From my completely personal and annecdotal PoV, I do sketching first to rough out a structure and then refine and rework. Types and (some) tests work for me for the initial phase, but I could easily imagine someone with different preferences putting more emphasis on tests up front. But either way this really doesn't feel like the kind of periodization you're you're claiming.
So, I don't know where types and tests came into things, since I was mostly talking about dynamic vs static types.
What I am really talking about is building types/tests into an upfront design, getting things "working" (compiling/passing), then moving on, versus implementing something, seeing it work in an ad-hoc way, moving on, and then returning to fix bugs/refactor/whatever later as needed. Dynamic types are compatible with either strategy, but static types are less amenable to getting something fuzzy working in an ad-hoc way.
I certainly don't spend days in a laboratory slowly building types, so I imagine my workflow is somewhat similar to yours. But I've never built a large project (game, editor, whatever) from start to finish in static types by myself, so usually the static type projects I've work on are smaller and more constrained (building an R-Tree, building a segmented sieve, implementing some algorithms, interval arithmetic, etc).

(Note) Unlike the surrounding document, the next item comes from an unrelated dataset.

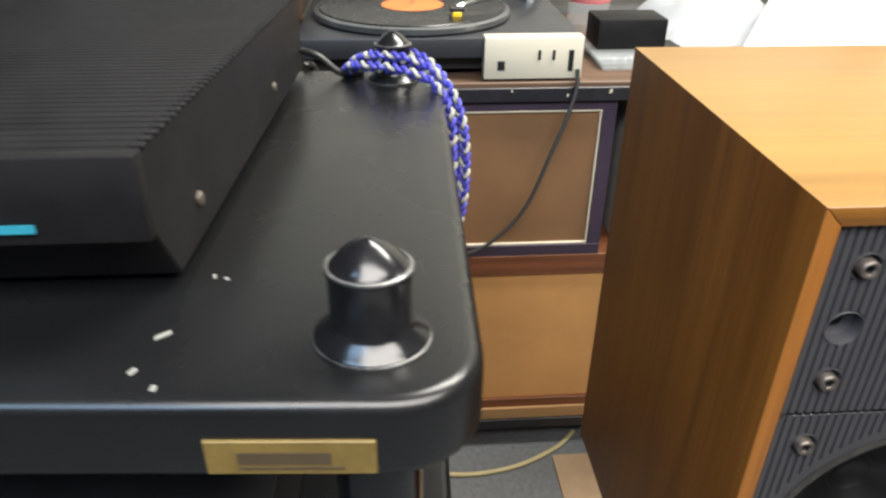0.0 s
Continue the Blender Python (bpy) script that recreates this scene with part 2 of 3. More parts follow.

To be clear, I find a ton of joy in working with static types so that when my program compiles it often works correctly without bugs.
I am just trying to reconcile this with the fact that I haven't yet written any large personal tools comparable to those I built in Python back when that was my go-to language.
Doesn't Spire count?
Well, Spire is an interesting case. I mean, it's a big project, but as a library it's pretty modular. Also, there have been many collaborators (which is something a good type system has made way easier).
Crucially, if I am very time/energy poor, it's may be easier to start working with a dynamic language, and defer "payment" until later when I have a more concrete idea of the errors/problems/whatever. But the total cost is usually higher (for me anyway).